De rechtbank ziet aanleiding om verweerder te veroordelen in de proceskosten die door eiser zijn gemaakt en die door de rechtbank worden vastgesteld op € 805,- (1 punt voor het indienen van het beroepschrift x € 322,- en 1,5 punt voor het verschijnen ter zitting x € 322,- x factor 1). Voorts dient het door eiser gestorte griffierecht te worden vergoed.
Beslist wordt als volgt.
3. BESLISSING
De rechtbank:
- -
verklaart het beroep gegrond;
- -
vernietigt het bestreden besluit;
- -
bepaalt dat de rechtsgevolgen van dat besluit geheel in stand blijven;
- -
veroordeelt verweerder in de door eiser gemaakte proceskosten ad € 805,- te betalen door het Uitvoeringsinstituut werknemersverzekeringen aan eiser;
- -
veroordeelt het Uitvoeringsinstituut werknemersverzekeringen tot vergoeding van de schade aan eiser ten bedrage van € 2.450,-;
- -
bepaalt dat de gemeente Amsterdam aan eiser het door hem betaalde griffierecht ad € 31,- vergoedt.

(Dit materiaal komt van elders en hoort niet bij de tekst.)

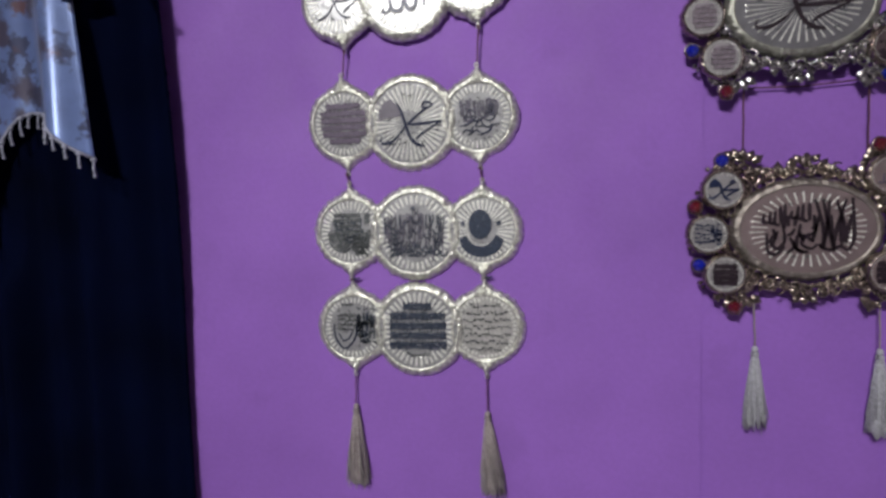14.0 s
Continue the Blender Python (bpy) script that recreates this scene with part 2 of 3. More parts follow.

Gewezen door mr. M.J.M. Langeveld, voorzitter, en mrs. C.C.W. Lange en
- M.
Vaandrager, rechters, in tegenwoordigheid van mr. A.E.M. Boogerman, griffier,
en openbaar gemaakt op: 8 augustus 2005.
De griffier, De voorzitter,
Tegen deze uitspraak kunnen een belanghebbende en het bestuursorgaan gedurende zes weken na toezending van deze uitspraak hoger beroep instellen bij de Centrale Raad van Beroep te Utrecht.